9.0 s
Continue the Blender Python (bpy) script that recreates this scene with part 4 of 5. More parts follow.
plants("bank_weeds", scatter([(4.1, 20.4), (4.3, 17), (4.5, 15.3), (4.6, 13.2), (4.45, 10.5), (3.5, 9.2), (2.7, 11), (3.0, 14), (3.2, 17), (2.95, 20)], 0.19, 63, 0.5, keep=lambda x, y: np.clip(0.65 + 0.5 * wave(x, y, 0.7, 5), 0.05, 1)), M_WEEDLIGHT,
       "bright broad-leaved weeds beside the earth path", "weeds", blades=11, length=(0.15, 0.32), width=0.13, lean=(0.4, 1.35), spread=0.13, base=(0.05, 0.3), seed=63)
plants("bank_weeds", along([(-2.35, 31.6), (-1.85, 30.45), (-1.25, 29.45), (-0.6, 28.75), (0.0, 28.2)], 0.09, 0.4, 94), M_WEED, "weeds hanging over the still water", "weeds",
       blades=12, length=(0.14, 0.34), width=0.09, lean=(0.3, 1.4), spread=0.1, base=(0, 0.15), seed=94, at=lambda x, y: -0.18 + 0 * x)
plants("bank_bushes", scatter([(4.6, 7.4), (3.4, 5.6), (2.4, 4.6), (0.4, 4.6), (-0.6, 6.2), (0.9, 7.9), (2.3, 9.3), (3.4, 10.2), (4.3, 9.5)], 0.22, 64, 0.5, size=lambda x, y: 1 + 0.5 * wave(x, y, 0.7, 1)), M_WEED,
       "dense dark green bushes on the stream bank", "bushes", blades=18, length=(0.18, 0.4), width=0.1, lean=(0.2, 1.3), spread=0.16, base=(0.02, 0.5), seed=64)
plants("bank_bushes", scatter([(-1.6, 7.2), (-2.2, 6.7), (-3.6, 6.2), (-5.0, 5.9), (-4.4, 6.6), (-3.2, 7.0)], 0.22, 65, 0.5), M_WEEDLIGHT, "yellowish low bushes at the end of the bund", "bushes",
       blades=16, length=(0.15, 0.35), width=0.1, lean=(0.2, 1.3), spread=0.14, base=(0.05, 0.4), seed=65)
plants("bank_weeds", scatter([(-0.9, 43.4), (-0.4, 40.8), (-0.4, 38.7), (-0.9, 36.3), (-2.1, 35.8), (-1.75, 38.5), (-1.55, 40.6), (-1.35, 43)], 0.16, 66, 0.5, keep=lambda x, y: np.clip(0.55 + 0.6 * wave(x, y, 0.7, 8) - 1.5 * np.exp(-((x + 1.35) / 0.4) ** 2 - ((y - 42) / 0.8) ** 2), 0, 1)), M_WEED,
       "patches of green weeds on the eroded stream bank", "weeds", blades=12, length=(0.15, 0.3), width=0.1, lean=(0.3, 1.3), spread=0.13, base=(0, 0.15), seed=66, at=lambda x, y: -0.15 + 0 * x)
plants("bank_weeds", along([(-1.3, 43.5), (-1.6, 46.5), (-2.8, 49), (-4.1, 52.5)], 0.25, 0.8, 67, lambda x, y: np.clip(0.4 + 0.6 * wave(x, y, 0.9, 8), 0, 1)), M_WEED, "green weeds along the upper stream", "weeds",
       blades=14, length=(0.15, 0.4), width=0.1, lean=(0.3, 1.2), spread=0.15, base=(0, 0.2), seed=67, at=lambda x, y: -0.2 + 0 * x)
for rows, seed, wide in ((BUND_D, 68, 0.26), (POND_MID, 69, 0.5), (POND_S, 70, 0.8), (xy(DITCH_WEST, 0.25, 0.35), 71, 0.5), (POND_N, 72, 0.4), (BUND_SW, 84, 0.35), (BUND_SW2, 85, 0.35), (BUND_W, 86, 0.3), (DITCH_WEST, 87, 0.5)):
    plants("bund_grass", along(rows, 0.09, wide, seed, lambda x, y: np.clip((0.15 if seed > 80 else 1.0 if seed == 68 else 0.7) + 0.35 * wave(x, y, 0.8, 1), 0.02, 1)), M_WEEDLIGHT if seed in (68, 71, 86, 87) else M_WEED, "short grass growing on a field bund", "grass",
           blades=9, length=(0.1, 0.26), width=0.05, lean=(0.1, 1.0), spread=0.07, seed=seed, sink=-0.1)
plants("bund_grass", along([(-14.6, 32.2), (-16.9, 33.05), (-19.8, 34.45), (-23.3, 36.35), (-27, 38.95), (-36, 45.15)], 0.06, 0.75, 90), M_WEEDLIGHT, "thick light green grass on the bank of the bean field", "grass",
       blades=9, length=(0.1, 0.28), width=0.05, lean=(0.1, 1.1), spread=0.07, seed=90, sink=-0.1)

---

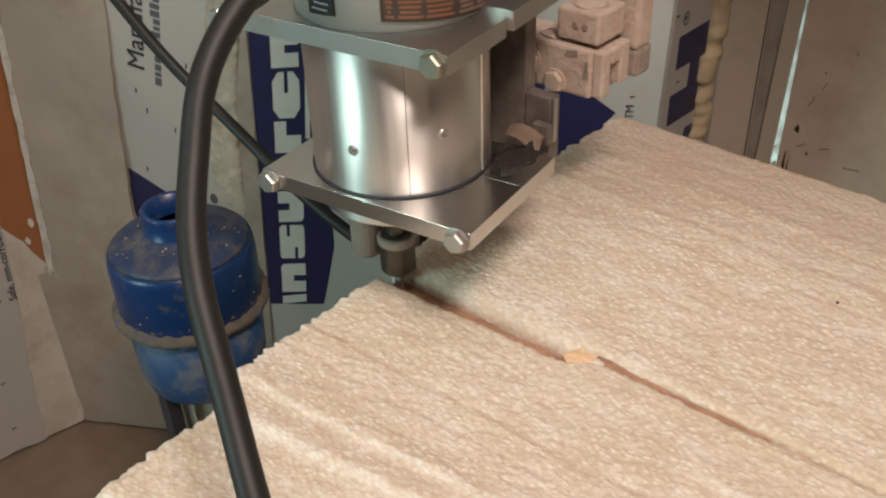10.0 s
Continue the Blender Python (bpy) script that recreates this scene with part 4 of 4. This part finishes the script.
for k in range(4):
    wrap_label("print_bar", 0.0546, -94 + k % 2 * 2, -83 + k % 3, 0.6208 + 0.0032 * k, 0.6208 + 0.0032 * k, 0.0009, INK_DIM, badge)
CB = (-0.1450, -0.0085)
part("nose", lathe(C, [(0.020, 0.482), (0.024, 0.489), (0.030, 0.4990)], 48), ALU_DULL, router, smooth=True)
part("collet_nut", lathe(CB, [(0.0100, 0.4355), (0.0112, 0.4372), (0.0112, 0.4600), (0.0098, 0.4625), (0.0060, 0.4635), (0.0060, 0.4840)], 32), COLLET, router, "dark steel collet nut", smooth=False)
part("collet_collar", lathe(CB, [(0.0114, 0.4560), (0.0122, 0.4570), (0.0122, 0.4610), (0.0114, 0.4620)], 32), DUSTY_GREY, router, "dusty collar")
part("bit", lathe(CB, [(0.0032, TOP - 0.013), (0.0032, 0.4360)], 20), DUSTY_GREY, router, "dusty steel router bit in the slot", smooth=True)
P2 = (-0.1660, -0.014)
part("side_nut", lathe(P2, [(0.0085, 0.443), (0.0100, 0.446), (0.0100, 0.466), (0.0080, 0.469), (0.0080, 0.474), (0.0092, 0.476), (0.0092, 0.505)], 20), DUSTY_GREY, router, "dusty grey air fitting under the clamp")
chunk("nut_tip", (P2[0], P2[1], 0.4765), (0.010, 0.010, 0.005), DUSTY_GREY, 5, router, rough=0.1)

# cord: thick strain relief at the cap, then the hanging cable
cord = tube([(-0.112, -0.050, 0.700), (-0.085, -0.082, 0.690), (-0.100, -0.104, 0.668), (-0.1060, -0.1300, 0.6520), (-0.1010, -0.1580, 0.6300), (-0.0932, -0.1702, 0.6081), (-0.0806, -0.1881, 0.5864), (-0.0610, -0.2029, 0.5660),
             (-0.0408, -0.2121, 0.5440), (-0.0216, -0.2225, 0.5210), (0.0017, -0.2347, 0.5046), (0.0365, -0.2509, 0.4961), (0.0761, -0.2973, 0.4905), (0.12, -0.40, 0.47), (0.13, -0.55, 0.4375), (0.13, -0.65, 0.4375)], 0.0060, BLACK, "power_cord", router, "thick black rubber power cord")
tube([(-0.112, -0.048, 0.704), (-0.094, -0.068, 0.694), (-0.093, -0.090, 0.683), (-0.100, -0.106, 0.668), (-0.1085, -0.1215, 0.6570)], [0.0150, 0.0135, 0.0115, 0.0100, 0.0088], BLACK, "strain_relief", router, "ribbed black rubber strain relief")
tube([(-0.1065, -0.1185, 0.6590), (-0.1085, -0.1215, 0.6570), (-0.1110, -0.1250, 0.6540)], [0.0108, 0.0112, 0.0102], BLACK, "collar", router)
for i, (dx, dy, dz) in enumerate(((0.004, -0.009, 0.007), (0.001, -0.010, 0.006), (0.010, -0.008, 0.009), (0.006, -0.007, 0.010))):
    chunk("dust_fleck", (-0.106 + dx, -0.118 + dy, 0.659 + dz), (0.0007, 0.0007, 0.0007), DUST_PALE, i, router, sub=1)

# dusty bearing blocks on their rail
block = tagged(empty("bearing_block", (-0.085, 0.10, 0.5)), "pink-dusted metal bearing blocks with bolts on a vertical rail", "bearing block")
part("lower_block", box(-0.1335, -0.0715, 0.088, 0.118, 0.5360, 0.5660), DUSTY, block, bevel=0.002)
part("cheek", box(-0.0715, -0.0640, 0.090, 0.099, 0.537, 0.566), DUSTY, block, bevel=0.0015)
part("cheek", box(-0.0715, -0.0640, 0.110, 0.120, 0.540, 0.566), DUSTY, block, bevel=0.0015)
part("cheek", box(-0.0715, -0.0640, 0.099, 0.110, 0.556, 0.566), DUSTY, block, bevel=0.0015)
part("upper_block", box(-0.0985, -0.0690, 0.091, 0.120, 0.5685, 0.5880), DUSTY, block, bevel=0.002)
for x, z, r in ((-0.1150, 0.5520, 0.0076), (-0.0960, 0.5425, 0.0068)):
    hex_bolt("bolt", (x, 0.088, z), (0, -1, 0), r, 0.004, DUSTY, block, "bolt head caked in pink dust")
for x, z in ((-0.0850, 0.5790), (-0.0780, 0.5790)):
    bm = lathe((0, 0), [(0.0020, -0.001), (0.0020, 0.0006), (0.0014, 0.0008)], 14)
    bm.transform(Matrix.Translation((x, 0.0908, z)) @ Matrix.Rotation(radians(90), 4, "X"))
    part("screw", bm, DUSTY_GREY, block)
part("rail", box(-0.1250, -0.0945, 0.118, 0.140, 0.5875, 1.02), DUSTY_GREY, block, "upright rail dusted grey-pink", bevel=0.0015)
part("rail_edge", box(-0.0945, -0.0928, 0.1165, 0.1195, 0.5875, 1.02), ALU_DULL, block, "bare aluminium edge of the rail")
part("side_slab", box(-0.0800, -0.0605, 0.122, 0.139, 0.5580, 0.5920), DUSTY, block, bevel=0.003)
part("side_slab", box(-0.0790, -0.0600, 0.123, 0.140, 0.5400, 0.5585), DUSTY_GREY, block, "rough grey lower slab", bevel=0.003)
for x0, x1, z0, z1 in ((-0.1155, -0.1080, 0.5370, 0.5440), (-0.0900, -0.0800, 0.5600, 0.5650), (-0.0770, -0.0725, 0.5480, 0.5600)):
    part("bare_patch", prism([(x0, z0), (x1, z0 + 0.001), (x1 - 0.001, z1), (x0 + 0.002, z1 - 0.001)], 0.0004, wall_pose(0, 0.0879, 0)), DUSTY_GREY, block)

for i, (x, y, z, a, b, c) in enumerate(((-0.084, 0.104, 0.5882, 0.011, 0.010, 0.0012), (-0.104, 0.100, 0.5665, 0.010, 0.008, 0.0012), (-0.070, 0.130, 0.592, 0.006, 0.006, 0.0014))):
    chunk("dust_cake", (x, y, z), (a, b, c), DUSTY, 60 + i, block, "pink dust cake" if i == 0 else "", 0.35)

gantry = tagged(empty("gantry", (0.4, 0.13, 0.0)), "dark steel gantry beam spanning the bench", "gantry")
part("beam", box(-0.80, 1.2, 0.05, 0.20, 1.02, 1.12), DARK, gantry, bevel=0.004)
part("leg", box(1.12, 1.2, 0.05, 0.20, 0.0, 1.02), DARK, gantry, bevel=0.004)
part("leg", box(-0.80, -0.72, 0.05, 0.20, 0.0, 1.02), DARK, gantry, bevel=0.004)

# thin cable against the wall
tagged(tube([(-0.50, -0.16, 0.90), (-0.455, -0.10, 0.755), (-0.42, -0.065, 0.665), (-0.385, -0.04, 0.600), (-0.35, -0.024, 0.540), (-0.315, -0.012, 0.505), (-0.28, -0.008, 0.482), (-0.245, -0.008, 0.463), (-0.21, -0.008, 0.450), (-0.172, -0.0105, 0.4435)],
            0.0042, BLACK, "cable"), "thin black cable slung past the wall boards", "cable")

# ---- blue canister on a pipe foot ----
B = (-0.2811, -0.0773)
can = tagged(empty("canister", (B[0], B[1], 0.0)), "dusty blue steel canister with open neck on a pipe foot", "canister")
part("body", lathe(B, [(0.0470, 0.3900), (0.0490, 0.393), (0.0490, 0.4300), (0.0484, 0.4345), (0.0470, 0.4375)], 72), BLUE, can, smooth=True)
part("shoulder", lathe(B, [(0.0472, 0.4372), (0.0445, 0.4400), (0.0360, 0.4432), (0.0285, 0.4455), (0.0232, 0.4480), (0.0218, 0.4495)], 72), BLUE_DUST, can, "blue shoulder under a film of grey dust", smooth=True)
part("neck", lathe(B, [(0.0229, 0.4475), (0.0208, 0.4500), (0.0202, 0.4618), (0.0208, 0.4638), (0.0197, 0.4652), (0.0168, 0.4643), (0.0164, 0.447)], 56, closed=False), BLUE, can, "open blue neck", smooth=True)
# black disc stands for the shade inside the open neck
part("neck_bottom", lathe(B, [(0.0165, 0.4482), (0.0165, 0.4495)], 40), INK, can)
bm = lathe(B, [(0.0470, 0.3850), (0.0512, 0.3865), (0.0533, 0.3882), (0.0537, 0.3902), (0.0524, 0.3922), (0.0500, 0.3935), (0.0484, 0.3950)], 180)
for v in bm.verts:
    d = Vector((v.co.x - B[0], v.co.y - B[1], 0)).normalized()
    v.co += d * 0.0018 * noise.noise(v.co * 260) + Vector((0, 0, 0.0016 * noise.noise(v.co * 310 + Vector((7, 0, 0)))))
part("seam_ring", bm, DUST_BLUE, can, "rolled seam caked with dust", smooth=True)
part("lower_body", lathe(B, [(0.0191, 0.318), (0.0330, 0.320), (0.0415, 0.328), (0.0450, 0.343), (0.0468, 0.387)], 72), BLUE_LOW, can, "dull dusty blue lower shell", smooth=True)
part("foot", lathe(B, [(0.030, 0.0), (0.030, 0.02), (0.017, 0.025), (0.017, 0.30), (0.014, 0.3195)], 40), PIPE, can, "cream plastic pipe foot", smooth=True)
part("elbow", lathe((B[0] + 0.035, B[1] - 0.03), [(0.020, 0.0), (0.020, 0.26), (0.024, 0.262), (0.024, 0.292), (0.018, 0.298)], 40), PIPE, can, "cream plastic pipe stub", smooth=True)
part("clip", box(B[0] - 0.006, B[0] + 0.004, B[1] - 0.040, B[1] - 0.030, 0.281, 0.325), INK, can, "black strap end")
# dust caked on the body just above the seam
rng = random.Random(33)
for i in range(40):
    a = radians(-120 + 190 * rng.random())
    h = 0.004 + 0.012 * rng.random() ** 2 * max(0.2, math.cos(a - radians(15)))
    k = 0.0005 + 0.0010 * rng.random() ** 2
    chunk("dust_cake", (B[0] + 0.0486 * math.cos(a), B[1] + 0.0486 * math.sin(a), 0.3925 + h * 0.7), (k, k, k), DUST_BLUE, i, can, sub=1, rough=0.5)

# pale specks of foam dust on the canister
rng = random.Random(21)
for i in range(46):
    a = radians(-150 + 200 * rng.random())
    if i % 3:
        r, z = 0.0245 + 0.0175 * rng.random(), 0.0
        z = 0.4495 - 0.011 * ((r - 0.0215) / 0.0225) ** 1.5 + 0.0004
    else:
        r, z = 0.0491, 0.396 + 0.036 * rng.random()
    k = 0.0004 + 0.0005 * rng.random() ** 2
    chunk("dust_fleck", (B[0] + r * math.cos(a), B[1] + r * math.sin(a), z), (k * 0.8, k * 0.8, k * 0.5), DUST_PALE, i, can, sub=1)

Stated problem - Find each line holding the string "that" and copy it out.

Result for this exercise -
Continue the Blender Python (bpy) script that recreates this scene with part 4 of 5. More parts follow.
Continue the Blender Python (bpy) script that recreates this scene with part 4 of 4. This part finishes the script.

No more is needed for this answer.